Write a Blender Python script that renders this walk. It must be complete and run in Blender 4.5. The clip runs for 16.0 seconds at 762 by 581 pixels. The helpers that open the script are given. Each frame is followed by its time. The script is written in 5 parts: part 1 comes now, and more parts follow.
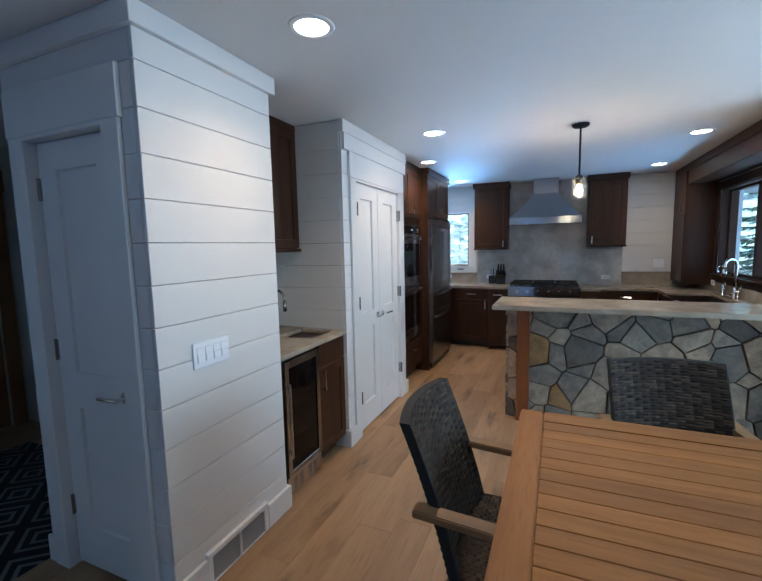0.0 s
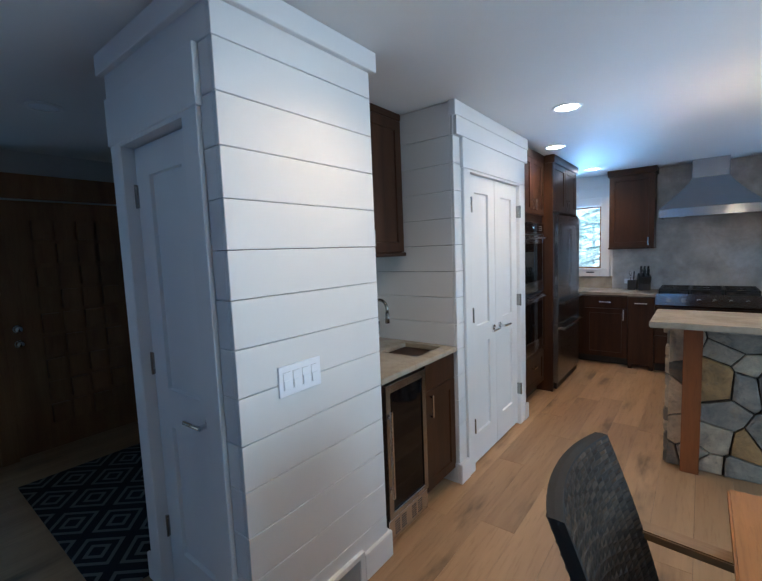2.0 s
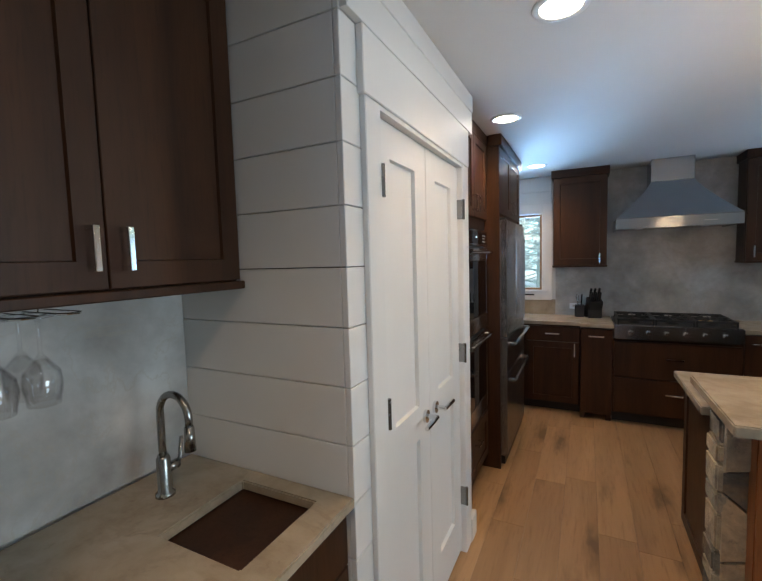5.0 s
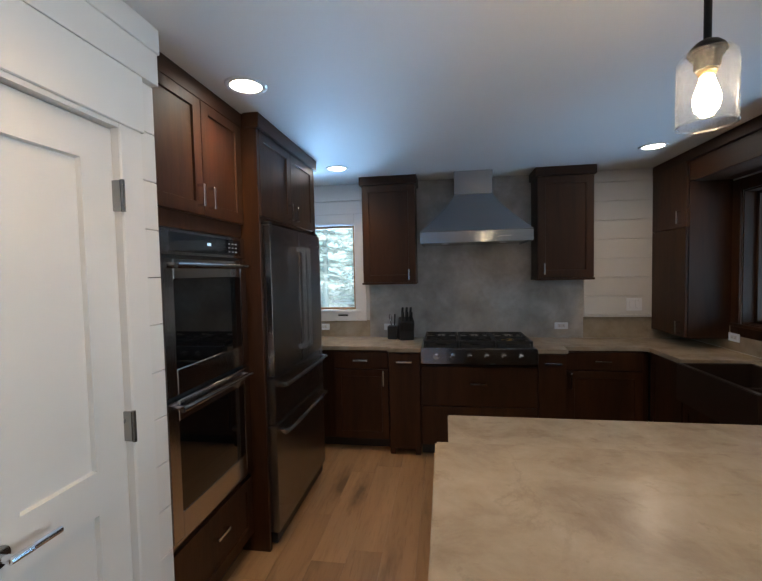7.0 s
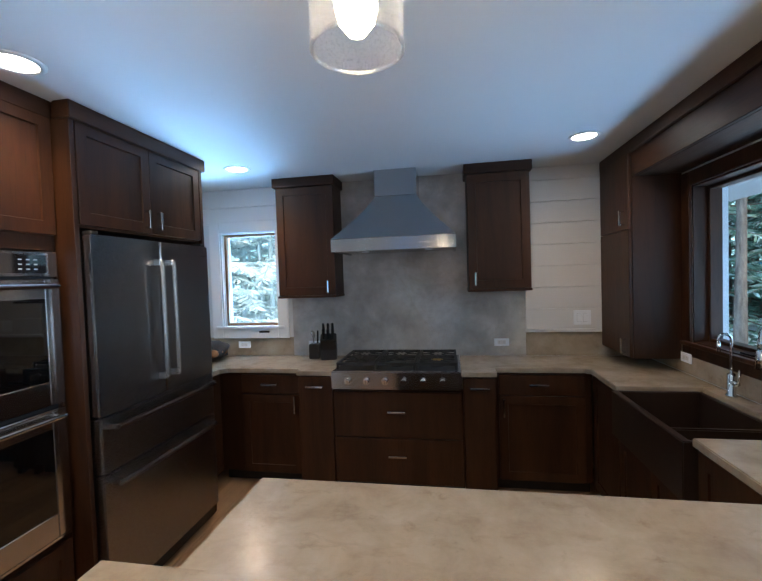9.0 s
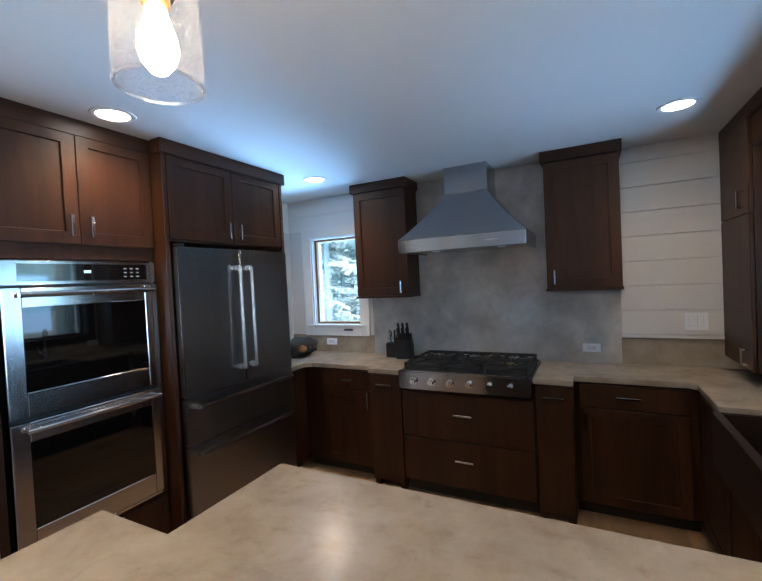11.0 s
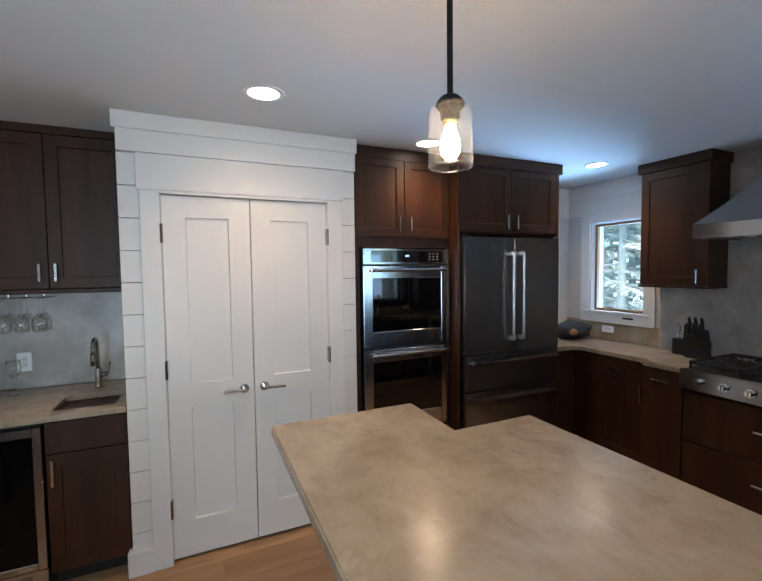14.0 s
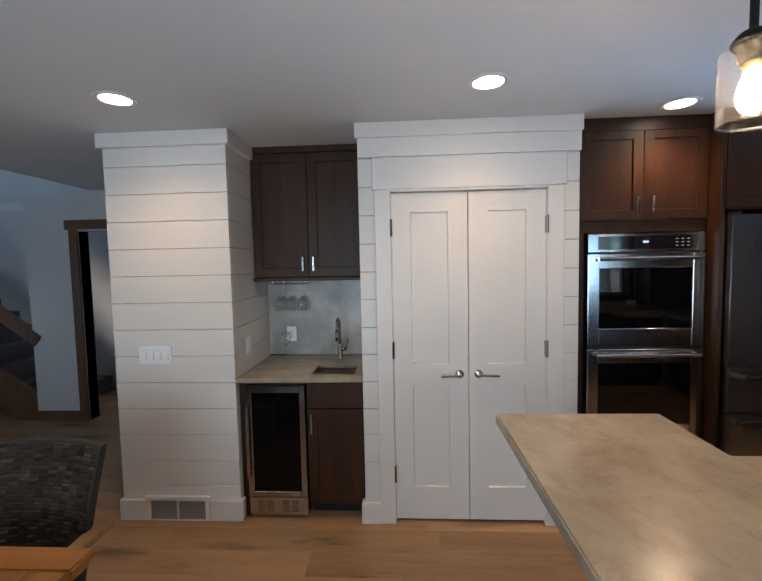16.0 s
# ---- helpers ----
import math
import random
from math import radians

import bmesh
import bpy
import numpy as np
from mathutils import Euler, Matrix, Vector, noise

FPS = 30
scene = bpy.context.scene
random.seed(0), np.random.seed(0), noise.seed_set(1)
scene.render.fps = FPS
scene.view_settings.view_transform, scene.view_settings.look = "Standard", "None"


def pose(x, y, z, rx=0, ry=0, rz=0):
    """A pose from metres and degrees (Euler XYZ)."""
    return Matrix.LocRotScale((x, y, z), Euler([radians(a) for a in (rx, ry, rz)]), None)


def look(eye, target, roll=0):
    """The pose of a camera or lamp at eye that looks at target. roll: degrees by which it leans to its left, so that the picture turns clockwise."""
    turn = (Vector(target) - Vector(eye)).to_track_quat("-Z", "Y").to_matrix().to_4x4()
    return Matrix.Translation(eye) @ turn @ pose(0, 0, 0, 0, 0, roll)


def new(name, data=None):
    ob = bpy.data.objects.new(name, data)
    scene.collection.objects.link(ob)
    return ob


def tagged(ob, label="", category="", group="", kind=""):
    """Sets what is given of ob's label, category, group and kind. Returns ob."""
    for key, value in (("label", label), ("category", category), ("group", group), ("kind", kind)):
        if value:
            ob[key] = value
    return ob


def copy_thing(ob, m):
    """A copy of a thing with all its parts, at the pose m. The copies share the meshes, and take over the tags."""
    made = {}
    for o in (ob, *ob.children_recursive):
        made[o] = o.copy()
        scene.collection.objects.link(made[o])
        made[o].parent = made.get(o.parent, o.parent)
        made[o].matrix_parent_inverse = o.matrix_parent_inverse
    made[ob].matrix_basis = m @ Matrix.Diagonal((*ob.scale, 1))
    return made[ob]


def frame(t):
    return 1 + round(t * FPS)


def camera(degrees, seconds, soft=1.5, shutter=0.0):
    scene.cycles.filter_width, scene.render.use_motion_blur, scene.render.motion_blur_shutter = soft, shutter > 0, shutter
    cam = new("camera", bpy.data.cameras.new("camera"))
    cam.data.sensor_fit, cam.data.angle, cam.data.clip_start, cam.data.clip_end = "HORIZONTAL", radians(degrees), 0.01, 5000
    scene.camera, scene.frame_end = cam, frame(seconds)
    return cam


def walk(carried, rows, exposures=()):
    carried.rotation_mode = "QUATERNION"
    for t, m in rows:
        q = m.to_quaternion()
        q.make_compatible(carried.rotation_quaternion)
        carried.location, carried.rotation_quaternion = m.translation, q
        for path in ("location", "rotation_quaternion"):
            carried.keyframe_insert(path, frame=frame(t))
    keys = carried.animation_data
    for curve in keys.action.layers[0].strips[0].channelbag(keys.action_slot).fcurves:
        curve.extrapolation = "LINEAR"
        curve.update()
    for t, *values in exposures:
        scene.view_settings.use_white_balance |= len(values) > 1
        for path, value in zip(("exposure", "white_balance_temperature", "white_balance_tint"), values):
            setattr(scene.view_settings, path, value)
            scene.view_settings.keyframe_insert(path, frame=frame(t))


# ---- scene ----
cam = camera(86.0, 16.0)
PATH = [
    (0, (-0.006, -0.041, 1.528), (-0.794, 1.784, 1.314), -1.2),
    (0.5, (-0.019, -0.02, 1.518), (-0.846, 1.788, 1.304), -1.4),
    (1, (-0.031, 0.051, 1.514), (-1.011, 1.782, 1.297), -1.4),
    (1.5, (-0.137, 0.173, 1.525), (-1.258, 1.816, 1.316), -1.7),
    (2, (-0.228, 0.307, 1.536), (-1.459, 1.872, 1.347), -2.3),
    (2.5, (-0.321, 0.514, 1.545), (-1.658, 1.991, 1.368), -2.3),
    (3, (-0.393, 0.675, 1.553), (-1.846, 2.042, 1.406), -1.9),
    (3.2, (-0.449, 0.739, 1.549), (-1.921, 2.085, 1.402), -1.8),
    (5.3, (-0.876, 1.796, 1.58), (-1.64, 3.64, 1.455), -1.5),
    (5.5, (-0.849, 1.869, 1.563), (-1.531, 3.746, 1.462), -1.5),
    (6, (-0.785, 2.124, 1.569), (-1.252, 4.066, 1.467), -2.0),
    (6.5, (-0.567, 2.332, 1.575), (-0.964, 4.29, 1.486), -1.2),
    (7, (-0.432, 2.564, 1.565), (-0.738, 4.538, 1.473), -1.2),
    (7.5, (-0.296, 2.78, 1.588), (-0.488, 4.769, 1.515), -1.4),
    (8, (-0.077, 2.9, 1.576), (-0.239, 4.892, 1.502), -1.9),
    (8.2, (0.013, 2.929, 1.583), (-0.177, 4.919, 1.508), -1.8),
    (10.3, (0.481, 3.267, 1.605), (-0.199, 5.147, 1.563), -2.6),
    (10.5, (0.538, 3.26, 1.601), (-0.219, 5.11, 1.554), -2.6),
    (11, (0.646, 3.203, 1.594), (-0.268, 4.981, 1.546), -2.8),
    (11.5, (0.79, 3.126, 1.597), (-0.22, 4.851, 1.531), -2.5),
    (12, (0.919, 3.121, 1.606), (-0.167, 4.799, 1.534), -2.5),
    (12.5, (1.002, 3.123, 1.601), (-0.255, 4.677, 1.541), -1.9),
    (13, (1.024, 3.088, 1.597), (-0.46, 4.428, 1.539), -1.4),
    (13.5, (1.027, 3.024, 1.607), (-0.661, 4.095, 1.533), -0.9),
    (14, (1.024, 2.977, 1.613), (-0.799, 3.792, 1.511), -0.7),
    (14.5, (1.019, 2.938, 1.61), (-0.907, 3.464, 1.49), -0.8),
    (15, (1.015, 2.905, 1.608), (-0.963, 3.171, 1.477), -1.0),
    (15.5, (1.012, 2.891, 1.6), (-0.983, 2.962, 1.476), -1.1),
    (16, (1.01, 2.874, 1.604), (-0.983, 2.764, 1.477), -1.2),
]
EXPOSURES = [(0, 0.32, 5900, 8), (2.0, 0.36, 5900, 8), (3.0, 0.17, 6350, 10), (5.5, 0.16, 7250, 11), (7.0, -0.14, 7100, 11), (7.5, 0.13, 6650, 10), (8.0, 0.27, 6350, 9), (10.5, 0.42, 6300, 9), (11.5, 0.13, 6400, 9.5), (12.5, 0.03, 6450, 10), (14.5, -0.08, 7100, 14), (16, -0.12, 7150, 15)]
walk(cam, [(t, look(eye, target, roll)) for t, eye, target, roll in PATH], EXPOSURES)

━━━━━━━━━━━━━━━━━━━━

▸ Task requirements: Transcribe the full listing character for character. Pictures are excluded.

▸ Answer to this exercise:
Write a Blender Python script that renders this walk. It must be complete and run in Blender 4.5. The clip runs for 16.0 seconds at 762 by 581 pixels. The helpers that open the script are given. Each frame is followed by its time. The script is written in 5 parts: part 1 comes now, and more parts follow.
0.0 s
2.0 s
5.0 s
7.0 s
9.0 s
11.0 s
14.0 s
16.0 s
# ---- helpers ----
import math
import random
from math import radians

import bmesh
import bpy
import numpy as np
from mathutils import Euler, Matrix, Vector, noise

FPS = 30
scene = bpy.context.scene
random.seed(0), np.random.seed(0), noise.seed_set(1)
scene.render.fps = FPS
scene.view_settings.view_transform, scene.view_settings.look = "Standard", "None"


def pose(x, y, z, rx=0, ry=0, rz=0):
    """A pose from metres and degrees (Euler XYZ)."""
    return Matrix.LocRotScale((x, y, z), Euler([radians(a) for a in (rx, ry, rz)]), None)


def look(eye, target, roll=0):
    """The pose of a camera or lamp at eye that looks at target. roll: degrees by which it leans to its left, so that the picture turns clockwise."""
    turn = (Vector(target) - Vector(eye)).to_track_quat("-Z", "Y").to_matrix().to_4x4()
    return Matrix.Translation(eye) @ turn @ pose(0, 0, 0, 0, 0, roll)


def new(name, data=None):
    ob = bpy.data.objects.new(name, data)
    scene.collection.objects.link(ob)
    return ob


def tagged(ob, label="", category="", group="", kind=""):
    """Sets what is given of ob's label, category, group and kind. Returns ob."""
    for key, value in (("label", label), ("category", category), ("group", group), ("kind", kind)):
        if value:
            ob[key] = value
    return ob


def copy_thing(ob, m):
    """A copy of a thing with all its parts, at the pose m. The copies share the meshes, and take over the tags."""
    made = {}
    for o in (ob, *ob.children_recursive):
        made[o] = o.copy()
        scene.collection.objects.link(made[o])
        made[o].parent = made.get(o.parent, o.parent)
        made[o].matrix_parent_inverse = o.matrix_parent_inverse
    made[ob].matrix_basis = m @ Matrix.Diagonal((*ob.scale, 1))
    return made[ob]


def frame(t):
    return 1 + round(t * FPS)


def camera(degrees, seconds, soft=1.5, shutter=0.0):
    scene.cycles.filter_width, scene.render.use_motion_blur, scene.render.motion_blur_shutter = soft, shutter > 0, shutter
    cam = new("camera", bpy.data.cameras.new("camera"))
    cam.data.sensor_fit, cam.data.angle, cam.data.clip_start, cam.data.clip_end = "HORIZONTAL", radians(degrees), 0.01, 5000
    scene.camera, scene.frame_end = cam, frame(seconds)
    return cam


def walk(carried, rows, exposures=()):
    carried.rotation_mode = "QUATERNION"
    for t, m in rows:
        q = m.to_quaternion()
        q.make_compatible(carried.rotation_quaternion)
        carried.location, carried.rotation_quaternion = m.translation, q
        for path in ("location", "rotation_quaternion"):
            carried.keyframe_insert(path, frame=frame(t))
    keys = carried.animation_data
    for curve in keys.action.layers[0].strips[0].channelbag(keys.action_slot).fcurves:
        curve.extrapolation = "LINEAR"
        curve.update()
    for t, *values in exposures:
        scene.view_settings.use_white_balance |= len(values) > 1
        for path, value in zip(("exposure", "white_balance_temperature", "white_balance_tint"), values):
            setattr(scene.view_settings, path, value)
            scene.view_settings.keyframe_insert(path, frame=frame(t))


# ---- scene ----
cam = camera(86.0, 16.0)
PATH = [
    (0, (-0.006, -0.041, 1.528), (-0.794, 1.784, 1.314), -1.2),
    (0.5, (-0.019, -0.02, 1.518), (-0.846, 1.788, 1.304), -1.4),
    (1, (-0.031, 0.051, 1.514), (-1.011, 1.782, 1.297), -1.4),
    (1.5, (-0.137, 0.173, 1.525), (-1.258, 1.816, 1.316), -1.7),
    (2, (-0.228, 0.307, 1.536), (-1.459, 1.872, 1.347), -2.3),
    (2.5, (-0.321, 0.514, 1.545), (-1.658, 1.991, 1.368), -2.3),
    (3, (-0.393, 0.675, 1.553), (-1.846, 2.042, 1.406), -1.9),
    (3.2, (-0.449, 0.739, 1.549), (-1.921, 2.085, 1.402), -1.8),
    (5.3, (-0.876, 1.796, 1.58), (-1.64, 3.64, 1.455), -1.5),
    (5.5, (-0.849, 1.869, 1.563), (-1.531, 3.746, 1.462), -1.5),
    (6, (-0.785, 2.124, 1.569), (-1.252, 4.066, 1.467), -2.0),
    (6.5, (-0.567, 2.332, 1.575), (-0.964, 4.29, 1.486), -1.2),
    (7, (-0.432, 2.564, 1.565), (-0.738, 4.538, 1.473), -1.2),
    (7.5, (-0.296, 2.78, 1.588), (-0.488, 4.769, 1.515), -1.4),
    (8, (-0.077, 2.9, 1.576), (-0.239, 4.892, 1.502), -1.9),
    (8.2, (0.013, 2.929, 1.583), (-0.177, 4.919, 1.508), -1.8),
    (10.3, (0.481, 3.267, 1.605), (-0.199, 5.147, 1.563), -2.6),
    (10.5, (0.538, 3.26, 1.601), (-0.219, 5.11, 1.554), -2.6),
    (11, (0.646, 3.203, 1.594), (-0.268, 4.981, 1.546), -2.8),
    (11.5, (0.79, 3.126, 1.597), (-0.22, 4.851, 1.531), -2.5),
    (12, (0.919, 3.121, 1.606), (-0.167, 4.799, 1.534), -2.5),
    (12.5, (1.002, 3.123, 1.601), (-0.255, 4.677, 1.541), -1.9),
    (13, (1.024, 3.088, 1.597), (-0.46, 4.428, 1.539), -1.4),
    (13.5, (1.027, 3.024, 1.607), (-0.661, 4.095, 1.533), -0.9),
    (14, (1.024, 2.977, 1.613), (-0.799, 3.792, 1.511), -0.7),
    (14.5, (1.019, 2.938, 1.61), (-0.907, 3.464, 1.49), -0.8),
    (15, (1.015, 2.905, 1.608), (-0.963, 3.171, 1.477), -1.0),
    (15.5, (1.012, 2.891, 1.6), (-0.983, 2.962, 1.476), -1.1),
    (16, (1.01, 2.874, 1.604), (-0.983, 2.764, 1.477), -1.2),
]
EXPOSURES = [(0, 0.32, 5900, 8), (2.0, 0.36, 5900, 8), (3.0, 0.17, 6350, 10), (5.5, 0.16, 7250, 11), (7.0, -0.14, 7100, 11), (7.5, 0.13, 6650, 10), (8.0, 0.27, 6350, 9), (10.5, 0.42, 6300, 9), (11.5, 0.13, 6400, 9.5), (12.5, 0.03, 6450, 10), (14.5, -0.08, 7100, 14), (16, -0.12, 7150, 15)]
walk(cam, [(t, look(eye, target, roll)) for t, eye, target, roll in PATH], EXPOSURES)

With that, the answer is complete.